The Suns of Caresh
- Author: Paul Saint
- Series: Doctor Who book: Past Doctor Adventures
- Release number: 56
- Subject: Featuring: Third Doctor Jo
- Set in: Period between Carnival of Monsters and Frontier in Space
- Publisher: BBC Books
- Publication date: August 2002
- Pages: 283
- ISBN: 0-563-53858-9
- Preceded by: Combat Rock
- Followed by: Heritage

= The Suns of Caresh =

2002 novel by Paul Saint

The Suns of Caresh is a BBC Books original novel written by Paul Saint (a pseudonym) and based on the long-running British science fiction television series Doctor Who. It features the Third Doctor and Jo.

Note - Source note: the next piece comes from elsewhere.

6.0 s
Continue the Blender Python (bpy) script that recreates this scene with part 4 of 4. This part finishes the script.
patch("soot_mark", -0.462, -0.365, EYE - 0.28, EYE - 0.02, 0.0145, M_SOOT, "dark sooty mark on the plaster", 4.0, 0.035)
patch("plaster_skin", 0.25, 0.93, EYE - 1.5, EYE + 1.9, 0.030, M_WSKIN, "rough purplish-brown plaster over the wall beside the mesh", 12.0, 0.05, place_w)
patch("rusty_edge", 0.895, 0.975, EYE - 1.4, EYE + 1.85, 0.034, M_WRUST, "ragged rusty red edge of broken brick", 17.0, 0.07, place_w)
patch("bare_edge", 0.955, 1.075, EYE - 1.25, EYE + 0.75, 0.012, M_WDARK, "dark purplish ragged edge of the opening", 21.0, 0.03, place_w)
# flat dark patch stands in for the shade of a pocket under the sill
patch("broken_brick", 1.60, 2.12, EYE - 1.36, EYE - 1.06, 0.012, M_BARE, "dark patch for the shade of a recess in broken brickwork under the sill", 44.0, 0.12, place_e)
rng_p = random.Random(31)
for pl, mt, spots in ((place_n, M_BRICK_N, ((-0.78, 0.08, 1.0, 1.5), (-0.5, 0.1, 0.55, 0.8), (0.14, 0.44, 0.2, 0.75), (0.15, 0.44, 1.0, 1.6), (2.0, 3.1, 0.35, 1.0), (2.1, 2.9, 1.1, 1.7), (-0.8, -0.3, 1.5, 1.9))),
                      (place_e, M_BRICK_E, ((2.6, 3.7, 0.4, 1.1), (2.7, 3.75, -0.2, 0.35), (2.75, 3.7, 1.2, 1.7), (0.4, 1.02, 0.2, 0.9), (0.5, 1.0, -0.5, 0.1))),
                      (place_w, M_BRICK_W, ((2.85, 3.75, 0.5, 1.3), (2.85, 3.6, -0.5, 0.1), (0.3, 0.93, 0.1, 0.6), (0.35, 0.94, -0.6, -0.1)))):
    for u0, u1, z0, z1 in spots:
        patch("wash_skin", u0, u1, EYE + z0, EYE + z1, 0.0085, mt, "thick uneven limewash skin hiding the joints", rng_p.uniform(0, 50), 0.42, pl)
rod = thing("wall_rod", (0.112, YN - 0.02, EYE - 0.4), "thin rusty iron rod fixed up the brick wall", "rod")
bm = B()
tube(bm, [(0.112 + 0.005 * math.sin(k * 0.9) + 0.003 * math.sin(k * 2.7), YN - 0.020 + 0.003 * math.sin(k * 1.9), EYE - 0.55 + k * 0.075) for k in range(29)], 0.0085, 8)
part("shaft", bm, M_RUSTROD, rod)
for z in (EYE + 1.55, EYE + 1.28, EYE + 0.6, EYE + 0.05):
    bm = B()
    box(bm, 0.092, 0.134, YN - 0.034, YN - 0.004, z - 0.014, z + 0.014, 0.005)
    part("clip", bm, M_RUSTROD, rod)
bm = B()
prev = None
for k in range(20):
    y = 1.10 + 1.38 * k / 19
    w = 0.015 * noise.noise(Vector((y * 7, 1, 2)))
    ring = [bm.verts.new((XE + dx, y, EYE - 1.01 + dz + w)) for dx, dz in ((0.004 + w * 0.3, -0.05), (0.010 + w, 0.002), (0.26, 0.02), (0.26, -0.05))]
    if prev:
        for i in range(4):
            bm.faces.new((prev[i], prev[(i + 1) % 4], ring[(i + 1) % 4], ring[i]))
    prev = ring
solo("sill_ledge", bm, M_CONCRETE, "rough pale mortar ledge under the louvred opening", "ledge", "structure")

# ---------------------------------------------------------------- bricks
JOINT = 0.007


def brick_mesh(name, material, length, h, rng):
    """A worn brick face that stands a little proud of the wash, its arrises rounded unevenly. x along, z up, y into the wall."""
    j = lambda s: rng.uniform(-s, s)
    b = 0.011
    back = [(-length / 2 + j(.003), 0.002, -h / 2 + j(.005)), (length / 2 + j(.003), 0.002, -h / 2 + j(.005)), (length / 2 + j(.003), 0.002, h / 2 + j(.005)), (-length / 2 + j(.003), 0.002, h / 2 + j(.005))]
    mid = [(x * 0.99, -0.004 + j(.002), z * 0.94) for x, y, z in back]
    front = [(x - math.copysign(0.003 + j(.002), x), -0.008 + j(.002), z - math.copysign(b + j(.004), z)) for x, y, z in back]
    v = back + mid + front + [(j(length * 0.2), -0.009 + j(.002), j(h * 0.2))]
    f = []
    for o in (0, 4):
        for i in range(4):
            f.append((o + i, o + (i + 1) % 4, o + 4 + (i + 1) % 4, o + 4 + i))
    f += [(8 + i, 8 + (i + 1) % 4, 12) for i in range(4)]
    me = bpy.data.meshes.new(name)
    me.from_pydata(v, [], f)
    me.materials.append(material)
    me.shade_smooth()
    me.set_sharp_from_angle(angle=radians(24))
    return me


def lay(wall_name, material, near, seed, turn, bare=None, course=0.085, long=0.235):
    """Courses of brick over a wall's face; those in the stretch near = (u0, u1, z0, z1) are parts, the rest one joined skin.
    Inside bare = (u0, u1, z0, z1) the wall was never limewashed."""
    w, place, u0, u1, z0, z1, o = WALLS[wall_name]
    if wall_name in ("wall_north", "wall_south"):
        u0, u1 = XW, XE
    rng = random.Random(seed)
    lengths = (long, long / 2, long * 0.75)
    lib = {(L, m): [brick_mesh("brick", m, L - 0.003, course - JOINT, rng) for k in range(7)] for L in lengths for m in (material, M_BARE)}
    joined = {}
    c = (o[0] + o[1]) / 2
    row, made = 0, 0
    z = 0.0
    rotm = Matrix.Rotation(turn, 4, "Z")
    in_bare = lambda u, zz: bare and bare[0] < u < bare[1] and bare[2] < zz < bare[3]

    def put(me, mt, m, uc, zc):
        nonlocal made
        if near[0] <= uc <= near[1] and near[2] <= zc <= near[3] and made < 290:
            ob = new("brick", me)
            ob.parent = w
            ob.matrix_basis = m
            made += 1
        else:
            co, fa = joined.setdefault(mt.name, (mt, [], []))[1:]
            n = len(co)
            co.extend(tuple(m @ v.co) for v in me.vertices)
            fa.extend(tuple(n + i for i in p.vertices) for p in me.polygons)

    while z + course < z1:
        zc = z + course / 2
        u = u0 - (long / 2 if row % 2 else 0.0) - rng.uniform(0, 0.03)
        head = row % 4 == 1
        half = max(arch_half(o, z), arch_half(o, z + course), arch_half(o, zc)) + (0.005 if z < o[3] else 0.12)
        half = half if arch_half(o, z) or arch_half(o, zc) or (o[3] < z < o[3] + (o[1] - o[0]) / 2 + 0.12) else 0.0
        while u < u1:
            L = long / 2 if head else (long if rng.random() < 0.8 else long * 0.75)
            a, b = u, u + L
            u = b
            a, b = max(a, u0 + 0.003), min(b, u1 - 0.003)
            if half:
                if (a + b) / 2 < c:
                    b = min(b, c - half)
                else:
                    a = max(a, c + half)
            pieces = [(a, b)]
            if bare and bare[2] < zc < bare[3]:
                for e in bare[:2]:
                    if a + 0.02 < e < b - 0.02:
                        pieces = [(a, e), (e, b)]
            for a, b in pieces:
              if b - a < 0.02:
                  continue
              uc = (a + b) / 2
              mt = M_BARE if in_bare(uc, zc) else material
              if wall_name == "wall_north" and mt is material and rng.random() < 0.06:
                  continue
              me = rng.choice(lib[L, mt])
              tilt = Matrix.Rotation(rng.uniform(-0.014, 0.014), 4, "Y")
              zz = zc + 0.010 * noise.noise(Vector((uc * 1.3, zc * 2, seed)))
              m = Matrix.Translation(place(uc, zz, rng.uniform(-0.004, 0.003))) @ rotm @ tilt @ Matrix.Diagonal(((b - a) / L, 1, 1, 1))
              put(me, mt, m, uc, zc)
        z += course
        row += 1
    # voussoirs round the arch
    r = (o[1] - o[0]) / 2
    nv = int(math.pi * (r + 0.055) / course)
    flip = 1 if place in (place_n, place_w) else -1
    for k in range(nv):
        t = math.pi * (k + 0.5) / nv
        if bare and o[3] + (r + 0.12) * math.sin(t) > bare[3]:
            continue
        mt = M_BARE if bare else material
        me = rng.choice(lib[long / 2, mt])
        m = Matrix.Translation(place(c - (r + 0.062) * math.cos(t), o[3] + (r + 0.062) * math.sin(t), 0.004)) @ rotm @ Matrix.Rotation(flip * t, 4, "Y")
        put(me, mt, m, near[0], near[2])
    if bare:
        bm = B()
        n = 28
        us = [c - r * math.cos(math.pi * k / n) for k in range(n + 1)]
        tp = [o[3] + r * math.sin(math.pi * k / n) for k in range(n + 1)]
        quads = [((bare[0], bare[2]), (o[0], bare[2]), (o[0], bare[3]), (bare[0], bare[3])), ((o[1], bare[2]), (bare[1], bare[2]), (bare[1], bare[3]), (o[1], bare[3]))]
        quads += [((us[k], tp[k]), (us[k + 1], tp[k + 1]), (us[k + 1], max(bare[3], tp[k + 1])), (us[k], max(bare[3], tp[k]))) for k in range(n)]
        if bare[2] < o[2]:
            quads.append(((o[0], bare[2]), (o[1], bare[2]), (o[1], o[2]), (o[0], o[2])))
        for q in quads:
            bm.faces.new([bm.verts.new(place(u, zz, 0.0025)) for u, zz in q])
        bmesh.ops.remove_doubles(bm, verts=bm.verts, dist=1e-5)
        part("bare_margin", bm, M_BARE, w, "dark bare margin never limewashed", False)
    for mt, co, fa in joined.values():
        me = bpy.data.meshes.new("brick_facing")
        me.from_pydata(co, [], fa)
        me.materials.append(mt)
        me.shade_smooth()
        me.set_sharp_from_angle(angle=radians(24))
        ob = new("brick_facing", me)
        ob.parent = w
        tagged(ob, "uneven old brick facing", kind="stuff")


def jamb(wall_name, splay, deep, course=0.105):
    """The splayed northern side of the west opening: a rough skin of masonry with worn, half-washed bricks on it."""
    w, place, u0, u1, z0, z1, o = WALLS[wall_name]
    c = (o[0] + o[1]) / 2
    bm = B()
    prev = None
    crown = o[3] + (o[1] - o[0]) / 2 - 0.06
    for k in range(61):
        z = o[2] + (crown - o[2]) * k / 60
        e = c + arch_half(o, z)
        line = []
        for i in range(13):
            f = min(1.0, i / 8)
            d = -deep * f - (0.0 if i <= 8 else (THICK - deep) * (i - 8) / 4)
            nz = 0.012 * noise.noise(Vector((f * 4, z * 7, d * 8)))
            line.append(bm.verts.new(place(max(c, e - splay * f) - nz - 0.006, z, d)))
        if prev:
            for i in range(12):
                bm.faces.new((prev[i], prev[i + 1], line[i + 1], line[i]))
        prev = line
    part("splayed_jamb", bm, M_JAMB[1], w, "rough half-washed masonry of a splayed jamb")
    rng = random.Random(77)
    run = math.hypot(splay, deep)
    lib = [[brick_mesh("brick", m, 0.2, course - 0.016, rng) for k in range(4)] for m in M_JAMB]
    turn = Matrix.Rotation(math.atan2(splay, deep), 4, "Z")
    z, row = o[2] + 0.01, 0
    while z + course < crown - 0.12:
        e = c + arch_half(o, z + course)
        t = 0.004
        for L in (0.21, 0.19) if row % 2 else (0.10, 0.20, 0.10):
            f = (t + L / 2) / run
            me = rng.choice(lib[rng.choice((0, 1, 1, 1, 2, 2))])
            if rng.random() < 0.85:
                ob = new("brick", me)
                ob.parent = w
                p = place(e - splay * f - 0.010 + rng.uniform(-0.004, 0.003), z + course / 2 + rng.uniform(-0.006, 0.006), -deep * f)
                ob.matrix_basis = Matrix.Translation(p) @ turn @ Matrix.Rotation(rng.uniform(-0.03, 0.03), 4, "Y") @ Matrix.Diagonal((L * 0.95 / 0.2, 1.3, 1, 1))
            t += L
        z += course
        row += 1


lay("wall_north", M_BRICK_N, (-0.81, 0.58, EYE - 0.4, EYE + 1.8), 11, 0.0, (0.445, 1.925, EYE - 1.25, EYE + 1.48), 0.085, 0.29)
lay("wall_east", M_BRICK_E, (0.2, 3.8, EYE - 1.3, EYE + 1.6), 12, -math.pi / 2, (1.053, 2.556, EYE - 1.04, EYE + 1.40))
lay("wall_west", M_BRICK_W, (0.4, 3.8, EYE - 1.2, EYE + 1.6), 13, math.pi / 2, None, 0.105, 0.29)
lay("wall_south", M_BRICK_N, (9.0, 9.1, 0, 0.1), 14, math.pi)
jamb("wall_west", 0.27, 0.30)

SFX Magazine writer David Langford had suggested the identity of Paul Saint to be that of veteran Doctor Who author and fellow SFX writer Paul Cornell, but this was denied by Cornell himself. The author is, in fact, Paul Beardsley.

==Reception==
In Interzone, Matt Hills writes, "The level of inventiveness on show in The Suns of Caresh is consistently stunning, down to little asides like a comment on the prevalence of emergency regeneration in Time Lord drama, and details like Saint's repeated use of the number 18. Making one character a science-fiction fan is also a worthwhile device which never threatens to become too self-referential, even if the character concerned is ultimately dealt with authorially in an overly terse and unfeeling way." The Suns of Caresh was also noted in the Ben Goldacre column Bad Science, following a reader recommendation of the book because "In one scene the Tardis's destination is unexpectedly diverted from Israel to Chichester. Since the settings had not been adjusted to take into account the different rotational speed of the Earth's surface at this latitude, the Tardis leaves a wake of destruction across the English countryside."